◆ INSTRUCTION: Repeat the material below exactly, with no pictures.

/---

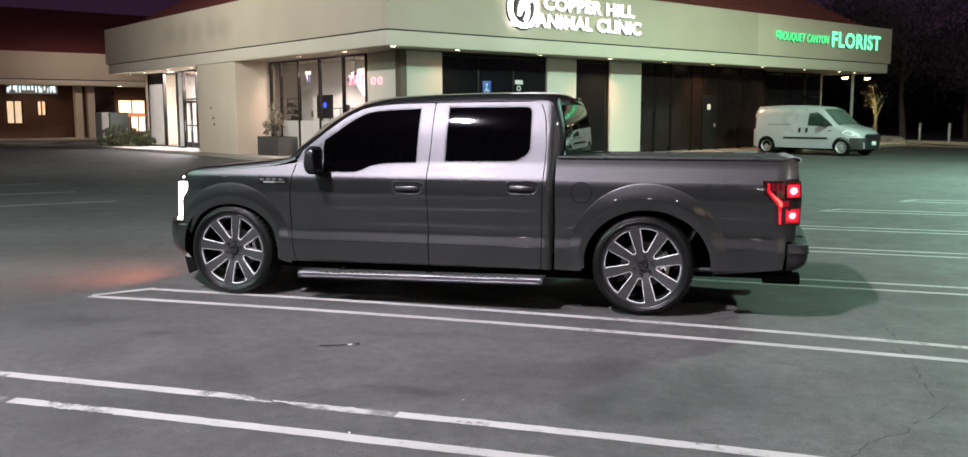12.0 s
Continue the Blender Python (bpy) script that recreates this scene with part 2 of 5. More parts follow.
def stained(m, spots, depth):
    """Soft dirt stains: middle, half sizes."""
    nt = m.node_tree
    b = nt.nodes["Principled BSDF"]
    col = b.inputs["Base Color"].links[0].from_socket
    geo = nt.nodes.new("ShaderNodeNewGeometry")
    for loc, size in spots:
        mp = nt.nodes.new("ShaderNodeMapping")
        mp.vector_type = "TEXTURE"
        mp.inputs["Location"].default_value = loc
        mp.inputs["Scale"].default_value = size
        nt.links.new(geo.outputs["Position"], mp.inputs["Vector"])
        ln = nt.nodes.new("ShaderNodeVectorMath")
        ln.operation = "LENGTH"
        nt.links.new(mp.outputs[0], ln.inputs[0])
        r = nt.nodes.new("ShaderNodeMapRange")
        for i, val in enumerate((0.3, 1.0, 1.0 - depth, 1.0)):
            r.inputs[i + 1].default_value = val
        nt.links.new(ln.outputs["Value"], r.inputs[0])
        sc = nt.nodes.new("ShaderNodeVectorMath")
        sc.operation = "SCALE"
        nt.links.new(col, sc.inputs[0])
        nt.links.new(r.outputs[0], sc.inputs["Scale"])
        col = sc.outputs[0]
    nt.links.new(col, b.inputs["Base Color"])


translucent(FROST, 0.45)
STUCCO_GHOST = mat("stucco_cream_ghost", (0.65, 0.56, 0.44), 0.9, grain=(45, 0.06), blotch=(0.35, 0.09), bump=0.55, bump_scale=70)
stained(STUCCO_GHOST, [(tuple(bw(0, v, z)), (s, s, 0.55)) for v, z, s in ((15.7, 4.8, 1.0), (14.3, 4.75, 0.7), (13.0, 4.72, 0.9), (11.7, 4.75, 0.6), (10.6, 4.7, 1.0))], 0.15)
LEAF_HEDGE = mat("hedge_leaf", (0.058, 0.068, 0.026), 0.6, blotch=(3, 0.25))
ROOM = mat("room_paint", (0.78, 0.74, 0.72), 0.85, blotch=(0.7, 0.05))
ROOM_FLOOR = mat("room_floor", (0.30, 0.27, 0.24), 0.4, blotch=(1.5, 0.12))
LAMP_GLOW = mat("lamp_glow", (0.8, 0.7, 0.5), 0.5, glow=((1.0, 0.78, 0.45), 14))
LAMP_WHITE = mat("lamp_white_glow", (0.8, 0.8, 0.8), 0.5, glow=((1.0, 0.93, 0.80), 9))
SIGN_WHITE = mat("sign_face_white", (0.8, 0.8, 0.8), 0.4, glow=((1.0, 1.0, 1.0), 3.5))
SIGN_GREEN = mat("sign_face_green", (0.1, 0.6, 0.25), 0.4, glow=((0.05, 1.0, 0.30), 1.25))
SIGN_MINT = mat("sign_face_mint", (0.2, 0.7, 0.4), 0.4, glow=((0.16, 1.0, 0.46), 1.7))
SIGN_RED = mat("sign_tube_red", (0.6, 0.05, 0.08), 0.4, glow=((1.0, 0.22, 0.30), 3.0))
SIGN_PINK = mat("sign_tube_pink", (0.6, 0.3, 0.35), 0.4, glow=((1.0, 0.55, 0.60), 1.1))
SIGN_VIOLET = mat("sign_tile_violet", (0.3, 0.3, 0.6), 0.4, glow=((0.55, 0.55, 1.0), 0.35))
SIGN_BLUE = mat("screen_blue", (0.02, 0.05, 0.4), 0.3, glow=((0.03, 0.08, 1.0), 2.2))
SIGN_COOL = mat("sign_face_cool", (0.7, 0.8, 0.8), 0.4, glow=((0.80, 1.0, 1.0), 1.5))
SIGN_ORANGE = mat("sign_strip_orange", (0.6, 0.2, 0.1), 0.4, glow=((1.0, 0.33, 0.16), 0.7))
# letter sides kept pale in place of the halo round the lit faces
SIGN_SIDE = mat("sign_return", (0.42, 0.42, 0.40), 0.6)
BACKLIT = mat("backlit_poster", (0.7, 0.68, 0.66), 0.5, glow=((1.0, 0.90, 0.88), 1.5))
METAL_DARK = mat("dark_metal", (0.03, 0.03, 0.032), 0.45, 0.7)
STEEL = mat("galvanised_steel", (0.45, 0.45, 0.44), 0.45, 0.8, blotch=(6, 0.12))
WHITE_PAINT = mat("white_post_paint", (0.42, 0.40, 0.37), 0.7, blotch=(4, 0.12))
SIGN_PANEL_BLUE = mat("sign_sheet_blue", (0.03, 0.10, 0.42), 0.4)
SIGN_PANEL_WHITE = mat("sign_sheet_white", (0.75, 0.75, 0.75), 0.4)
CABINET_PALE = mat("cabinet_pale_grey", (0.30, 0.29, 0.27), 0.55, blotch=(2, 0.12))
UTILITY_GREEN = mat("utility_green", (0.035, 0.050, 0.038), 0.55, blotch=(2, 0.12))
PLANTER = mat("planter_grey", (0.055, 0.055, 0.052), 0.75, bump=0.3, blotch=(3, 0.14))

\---

◆ FINAL RESULT:
12.0 s
Continue the Blender Python (bpy) script that recreates this scene with part 2 of 5. More parts follow.
def stained(m, spots, depth):
    """Soft dirt stains: middle, half sizes."""
    nt = m.node_tree
    b = nt.nodes["Principled BSDF"]
    col = b.inputs["Base Color"].links[0].from_socket
    geo = nt.nodes.new("ShaderNodeNewGeometry")
    for loc, size in spots:
        mp = nt.nodes.new("ShaderNodeMapping")
        mp.vector_type = "TEXTURE"
        mp.inputs["Location"].default_value = loc
        mp.inputs["Scale"].default_value = size
        nt.links.new(geo.outputs["Position"], mp.inputs["Vector"])
        ln = nt.nodes.new("ShaderNodeVectorMath")
        ln.operation = "LENGTH"
        nt.links.new(mp.outputs[0], ln.inputs[0])
        r = nt.nodes.new("ShaderNodeMapRange")
        for i, val in enumerate((0.3, 1.0, 1.0 - depth, 1.0)):
            r.inputs[i + 1].default_value = val
        nt.links.new(ln.outputs["Value"], r.inputs[0])
        sc = nt.nodes.new("ShaderNodeVectorMath")
        sc.operation = "SCALE"
        nt.links.new(col, sc.inputs[0])
        nt.links.new(r.outputs[0], sc.inputs["Scale"])
        col = sc.outputs[0]
    nt.links.new(col, b.inputs["Base Color"])


translucent(FROST, 0.45)
STUCCO_GHOST = mat("stucco_cream_ghost", (0.65, 0.56, 0.44), 0.9, grain=(45, 0.06), blotch=(0.35, 0.09), bump=0.55, bump_scale=70)
stained(STUCCO_GHOST, [(tuple(bw(0, v, z)), (s, s, 0.55)) for v, z, s in ((15.7, 4.8, 1.0), (14.3, 4.75, 0.7), (13.0, 4.72, 0.9), (11.7, 4.75, 0.6), (10.6, 4.7, 1.0))], 0.15)
LEAF_HEDGE = mat("hedge_leaf", (0.058, 0.068, 0.026), 0.6, blotch=(3, 0.25))
ROOM = mat("room_paint", (0.78, 0.74, 0.72), 0.85, blotch=(0.7, 0.05))
ROOM_FLOOR = mat("room_floor", (0.30, 0.27, 0.24), 0.4, blotch=(1.5, 0.12))
LAMP_GLOW = mat("lamp_glow", (0.8, 0.7, 0.5), 0.5, glow=((1.0, 0.78, 0.45), 14))
LAMP_WHITE = mat("lamp_white_glow", (0.8, 0.8, 0.8), 0.5, glow=((1.0, 0.93, 0.80), 9))
SIGN_WHITE = mat("sign_face_white", (0.8, 0.8, 0.8), 0.4, glow=((1.0, 1.0, 1.0), 3.5))
SIGN_GREEN = mat("sign_face_green", (0.1, 0.6, 0.25), 0.4, glow=((0.05, 1.0, 0.30), 1.25))
SIGN_MINT = mat("sign_face_mint", (0.2, 0.7, 0.4), 0.4, glow=((0.16, 1.0, 0.46), 1.7))
SIGN_RED = mat("sign_tube_red", (0.6, 0.05, 0.08), 0.4, glow=((1.0, 0.22, 0.30), 3.0))
SIGN_PINK = mat("sign_tube_pink", (0.6, 0.3, 0.35), 0.4, glow=((1.0, 0.55, 0.60), 1.1))
SIGN_VIOLET = mat("sign_tile_violet", (0.3, 0.3, 0.6), 0.4, glow=((0.55, 0.55, 1.0), 0.35))
SIGN_BLUE = mat("screen_blue", (0.02, 0.05, 0.4), 0.3, glow=((0.03, 0.08, 1.0), 2.2))
SIGN_COOL = mat("sign_face_cool", (0.7, 0.8, 0.8), 0.4, glow=((0.80, 1.0, 1.0), 1.5))
SIGN_ORANGE = mat("sign_strip_orange", (0.6, 0.2, 0.1), 0.4, glow=((1.0, 0.33, 0.16), 0.7))
# letter sides kept pale in place of the halo round the lit faces
SIGN_SIDE = mat("sign_return", (0.42, 0.42, 0.40), 0.6)
BACKLIT = mat("backlit_poster", (0.7, 0.68, 0.66), 0.5, glow=((1.0, 0.90, 0.88), 1.5))
METAL_DARK = mat("dark_metal", (0.03, 0.03, 0.032), 0.45, 0.7)
STEEL = mat("galvanised_steel", (0.45, 0.45, 0.44), 0.45, 0.8, blotch=(6, 0.12))
WHITE_PAINT = mat("white_post_paint", (0.42, 0.40, 0.37), 0.7, blotch=(4, 0.12))
SIGN_PANEL_BLUE = mat("sign_sheet_blue", (0.03, 0.10, 0.42), 0.4)
SIGN_PANEL_WHITE = mat("sign_sheet_white", (0.75, 0.75, 0.75), 0.4)
CABINET_PALE = mat("cabinet_pale_grey", (0.30, 0.29, 0.27), 0.55, blotch=(2, 0.12))
UTILITY_GREEN = mat("utility_green", (0.035, 0.050, 0.038), 0.55, blotch=(2, 0.12))
PLANTER = mat("planter_grey", (0.055, 0.055, 0.052), 0.75, bump=0.3, blotch=(3, 0.14))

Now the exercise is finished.